------ Collected material

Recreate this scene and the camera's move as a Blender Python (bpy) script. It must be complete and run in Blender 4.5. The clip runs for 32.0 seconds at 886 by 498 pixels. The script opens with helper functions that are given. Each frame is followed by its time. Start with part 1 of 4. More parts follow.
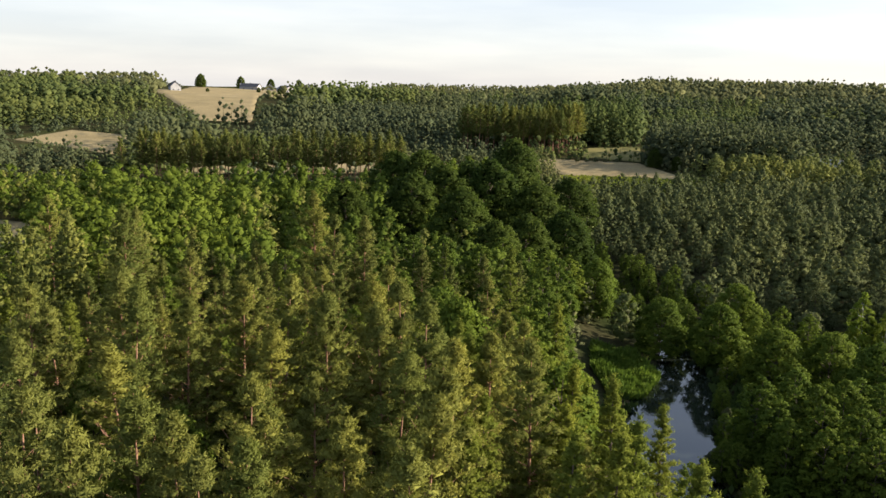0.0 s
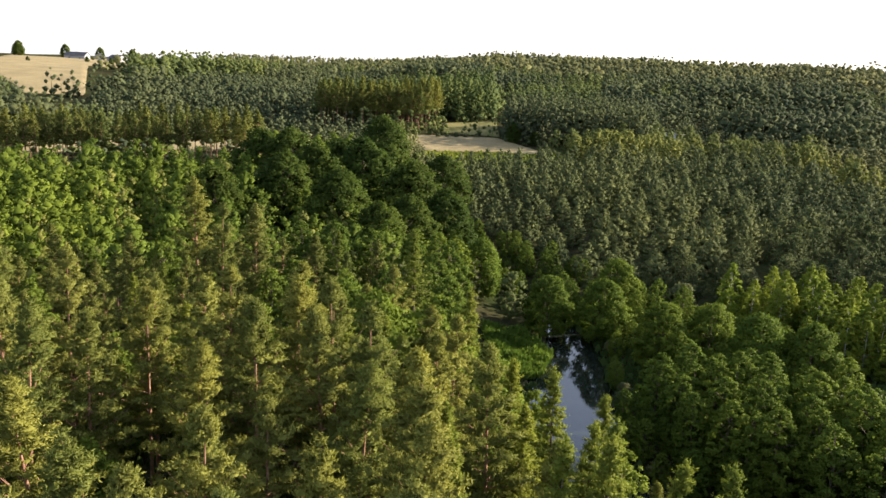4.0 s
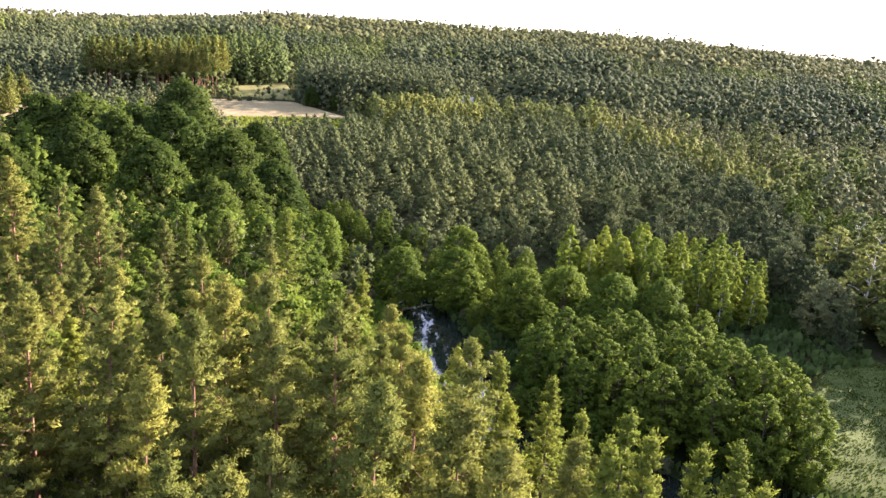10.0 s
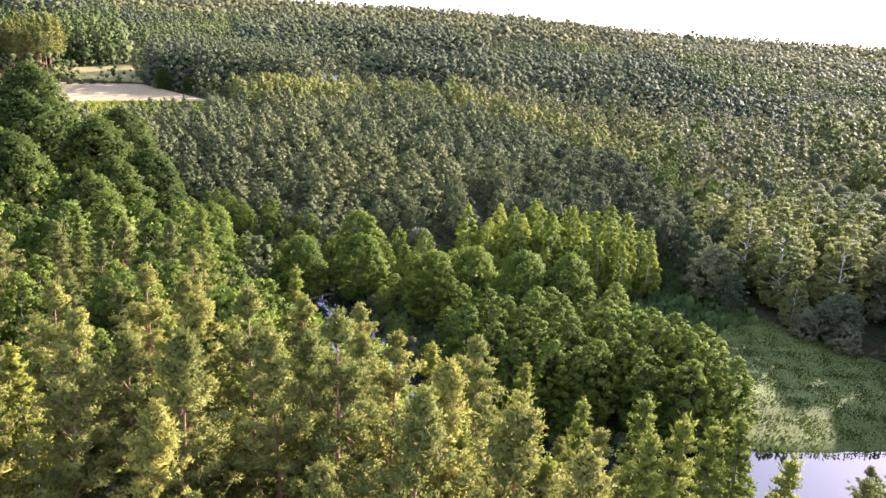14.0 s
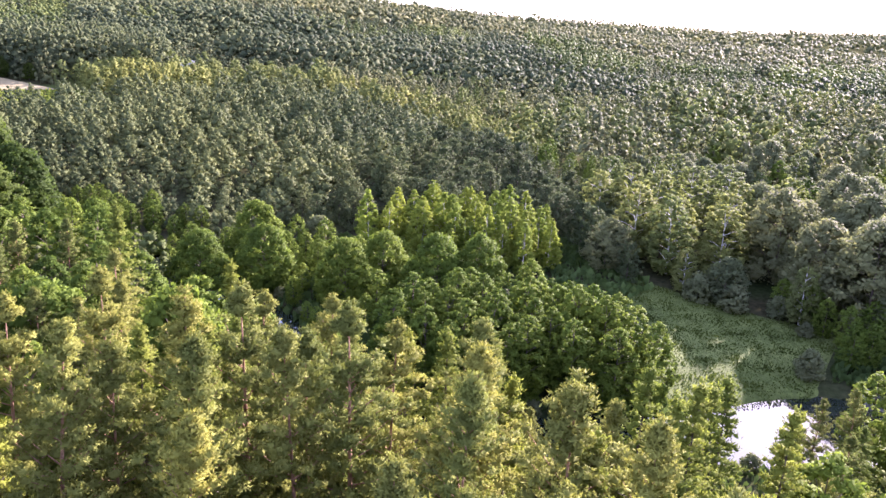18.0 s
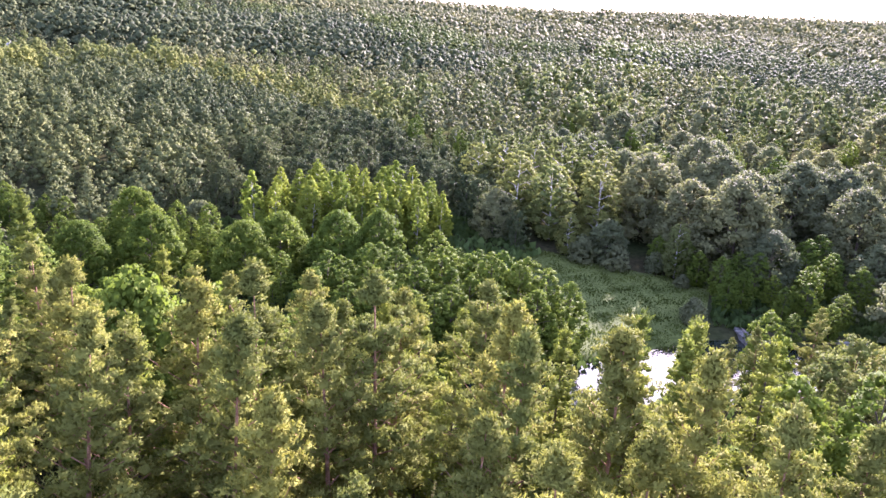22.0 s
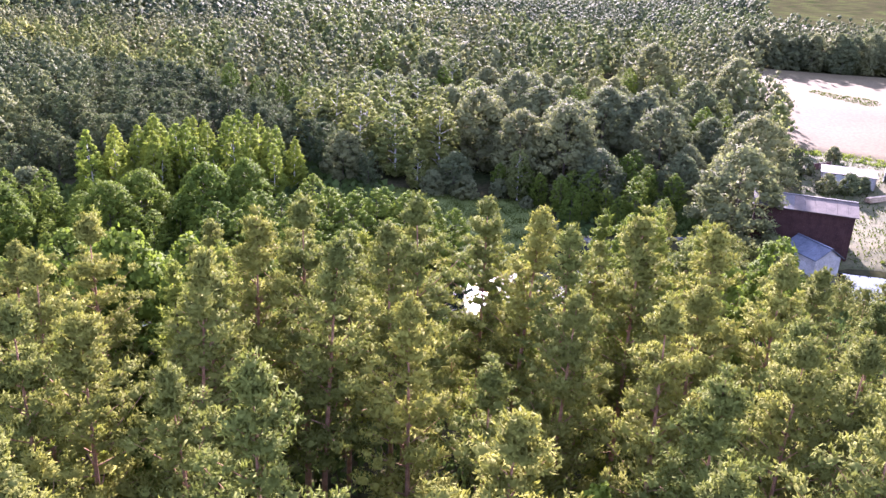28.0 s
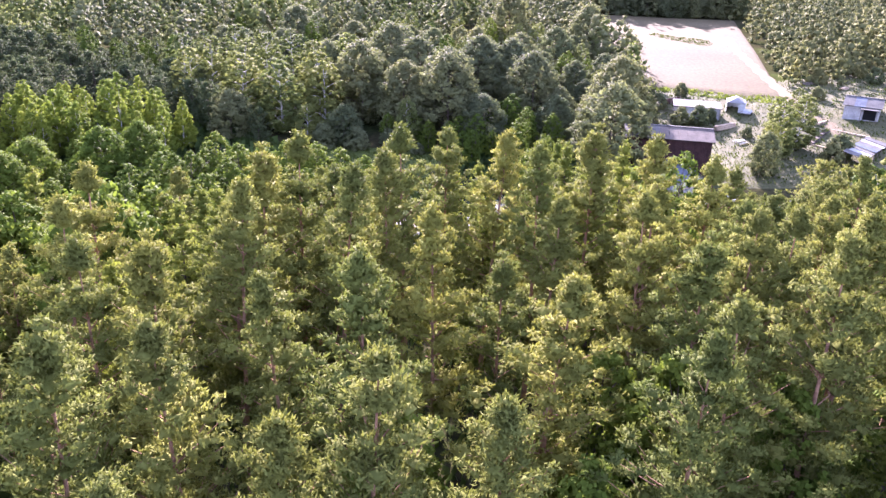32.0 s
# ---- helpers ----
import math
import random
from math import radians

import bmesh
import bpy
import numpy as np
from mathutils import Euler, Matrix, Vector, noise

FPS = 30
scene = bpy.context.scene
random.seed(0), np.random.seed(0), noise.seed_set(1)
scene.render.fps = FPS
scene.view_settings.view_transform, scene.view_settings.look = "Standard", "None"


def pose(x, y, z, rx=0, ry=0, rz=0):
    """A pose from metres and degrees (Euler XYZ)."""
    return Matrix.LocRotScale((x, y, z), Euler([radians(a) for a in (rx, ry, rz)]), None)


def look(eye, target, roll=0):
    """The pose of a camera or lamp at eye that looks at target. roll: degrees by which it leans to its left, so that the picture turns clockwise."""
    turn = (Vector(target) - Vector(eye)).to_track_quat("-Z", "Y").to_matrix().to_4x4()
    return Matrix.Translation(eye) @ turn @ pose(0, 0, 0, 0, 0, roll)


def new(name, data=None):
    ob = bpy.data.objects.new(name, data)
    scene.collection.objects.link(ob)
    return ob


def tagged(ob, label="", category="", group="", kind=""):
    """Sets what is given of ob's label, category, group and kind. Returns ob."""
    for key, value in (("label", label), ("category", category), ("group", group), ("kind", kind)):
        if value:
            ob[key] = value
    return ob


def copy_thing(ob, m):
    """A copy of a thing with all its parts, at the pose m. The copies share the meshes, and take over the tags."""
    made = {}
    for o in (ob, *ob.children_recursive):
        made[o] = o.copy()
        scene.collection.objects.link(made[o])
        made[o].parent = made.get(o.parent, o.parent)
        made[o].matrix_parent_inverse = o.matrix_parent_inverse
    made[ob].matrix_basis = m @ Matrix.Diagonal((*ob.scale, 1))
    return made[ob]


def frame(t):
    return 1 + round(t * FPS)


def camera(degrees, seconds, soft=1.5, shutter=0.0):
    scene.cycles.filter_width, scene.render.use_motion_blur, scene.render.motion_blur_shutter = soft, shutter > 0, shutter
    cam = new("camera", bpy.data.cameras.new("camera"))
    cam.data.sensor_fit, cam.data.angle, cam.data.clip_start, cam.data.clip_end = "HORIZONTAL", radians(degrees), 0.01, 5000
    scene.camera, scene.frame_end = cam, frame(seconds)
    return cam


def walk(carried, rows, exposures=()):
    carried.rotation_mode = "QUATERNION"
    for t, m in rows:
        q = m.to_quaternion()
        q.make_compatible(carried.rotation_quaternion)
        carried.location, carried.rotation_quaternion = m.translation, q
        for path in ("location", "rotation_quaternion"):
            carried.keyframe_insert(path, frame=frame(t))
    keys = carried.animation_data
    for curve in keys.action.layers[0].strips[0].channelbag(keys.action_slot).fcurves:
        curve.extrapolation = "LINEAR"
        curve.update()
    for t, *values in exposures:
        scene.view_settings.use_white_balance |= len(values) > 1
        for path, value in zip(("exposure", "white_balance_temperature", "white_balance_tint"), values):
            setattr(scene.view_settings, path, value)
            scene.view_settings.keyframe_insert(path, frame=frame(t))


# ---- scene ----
# Camera: position in metres, then heading (left of +y), pitch (up) and roll in degrees.
cam = camera(59.17, 32.0, soft=1.5)


def way(x, y, z, yaw, pitch, roll):
    return Matrix.Translation((x, y, z)) @ Euler((0, 0, radians(yaw))).to_matrix().to_4x4() @ pose(0, 0, 0, 90 + pitch) @ pose(0, 0, 0, 0, 0, roll)


PATH = [
    (0.0, way(0.00, -0.00, 45.00, 0.02, -11.26, 1.73)),
    (1.0, way(-1.54, 1.34, 45.07, -2.61, -11.62, 1.87)),
    (2.0, way(-3.15, 2.62, 45.20, -5.38, -12.00, 2.02)),
    (3.0, way(-4.85, 3.81, 45.41, -8.36, -12.41, 2.18)),
    (4.0, way(-6.60, 5.02, 45.58, -11.40, -12.82, 2.39)),
    (5.0, way(-8.35, 6.34, 45.59, -14.34, -13.18, 2.65)),
    (6.0, way(-10.03, 7.81, 45.50, -17.17, -13.50, 2.90)),
    (7.0, way(-11.63, 9.45, 45.42, -19.92, -13.82, 3.07)),
    (8.0, way(-13.25, 11.13, 45.37, -22.67, -14.13, 3.21)),
    (9.0, way(-14.98, 12.74, 45.37, -25.47, -14.43, 3.35)),
    (10.0, way(-16.75, 14.34, 45.41, -28.31, -14.72, 3.46)),
    (11.0, way(-18.49, 16.00, 45.47, -31.19, -15.03, 3.48)),
    (12.0, way(-20.13, 17.70, 45.53, -34.05, -15.31, 3.43)),
    (13.0, way(-21.66, 19.41, 45.53, -36.88, -15.54, 3.33)),
    (14.0, way(-23.07, 21.07, 45.48, -39.68, -15.73, 3.27)),
    (15.0, way(-24.39, 22.63, 45.37, -42.46, -15.91, 3.28)),
    (16.0, way(-25.73, 24.19, 45.21, -45.19, -16.06, 3.31)),
    (17.0, way(-27.16, 25.83, 45.01, -47.89, -16.18, 3.29)),
    (18.0, way(-28.70, 27.62, 44.77, -50.72, -16.29, 3.27)),
    (19.0, way(-30.32, 29.57, 44.47, -53.83, -16.40, 3.29)),
    (20.0, way(-31.96, 31.55, 44.17, -57.07, -16.55, 3.35)),
    (21.0, way(-33.56, 33.45, 43.89, -60.25, -16.77, 3.40)),
    (22.0, way(-35.19, 35.37, 43.65, -63.30, -17.05, 3.40)),
    (23.0, way(-36.89, 37.42, 43.45, -66.23, -17.39, 3.34)),
    (24.0, way(-38.64, 39.51, 43.29, -69.15, -17.78, 3.25)),
    (25.0, way(-40.39, 41.51, 43.17, -72.16, -18.22, 3.16)),
    (26.0, way(-42.11, 43.48, 43.09, -75.15, -18.75, 3.06)),
    (27.0, way(-43.81, 45.52, 43.06, -77.99, -19.38, 2.95)),
    (28.0, way(-45.50, 47.58, 42.98, -80.74, -20.04, 2.83)),
    (29.0, way(-47.18, 49.61, 42.79, -83.48, -20.66, 2.69)),
    (30.0, way(-48.86, 51.60, 42.56, -86.31, -21.26, 2.54)),
    (31.0, way(-50.53, 53.56, 42.36, -89.30, -21.87, 2.38)),
    (32.0, way(-52.20, 55.49, 42.19, -92.38, -22.47, 2.23)),]
EXPOSURES = [(0, 1.5, 6500, 15), (6, 2.35, 6450, 20), (13, 3.12, 5950, 38), (24, 3.48, 5600, 47), (32, 3.48, 5600, 47)]
walk(cam, PATH, EXPOSURES)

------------

Your instructions
Take the line that contains "random.seed(0), np.random.seed(0), noise.seed_set(1)", the line that contains "return 1 + round(t * FPS)", and all lines between, and give them again exactly; include no other line.

Correct response
random.seed(0), np.random.seed(0), noise.seed_set(1)
scene.render.fps = FPS
scene.view_settings.view_transform, scene.view_settings.look = "Standard", "None"


def pose(x, y, z, rx=0, ry=0, rz=0):
    """A pose from metres and degrees (Euler XYZ)."""
    return Matrix.LocRotScale((x, y, z), Euler([radians(a) for a in (rx, ry, rz)]), None)


def look(eye, target, roll=0):
    """The pose of a camera or lamp at eye that looks at target. roll: degrees by which it leans to its left, so that the picture turns clockwise."""
    turn = (Vector(target) - Vector(eye)).to_track_quat("-Z", "Y").to_matrix().to_4x4()
    return Matrix.Translation(eye) @ turn @ pose(0, 0, 0, 0, 0, roll)


def new(name, data=None):
    ob = bpy.data.objects.new(name, data)
    scene.collection.objects.link(ob)
    return ob


def tagged(ob, label="", category="", group="", kind=""):
    """Sets what is given of ob's label, category, group and kind. Returns ob."""
    for key, value in (("label", label), ("category", category), ("group", group), ("kind", kind)):
        if value:
            ob[key] = value
    return ob


def copy_thing(ob, m):
    """A copy of a thing with all its parts, at the pose m. The copies share the meshes, and take over the tags."""
    made = {}
    for o in (ob, *ob.children_recursive):
        made[o] = o.copy()
        scene.collection.objects.link(made[o])
        made[o].parent = made.get(o.parent, o.parent)
        made[o].matrix_parent_inverse = o.matrix_parent_inverse
    made[ob].matrix_basis = m @ Matrix.Diagonal((*ob.scale, 1))
    return made[ob]


def frame(t):
    return 1 + round(t * FPS)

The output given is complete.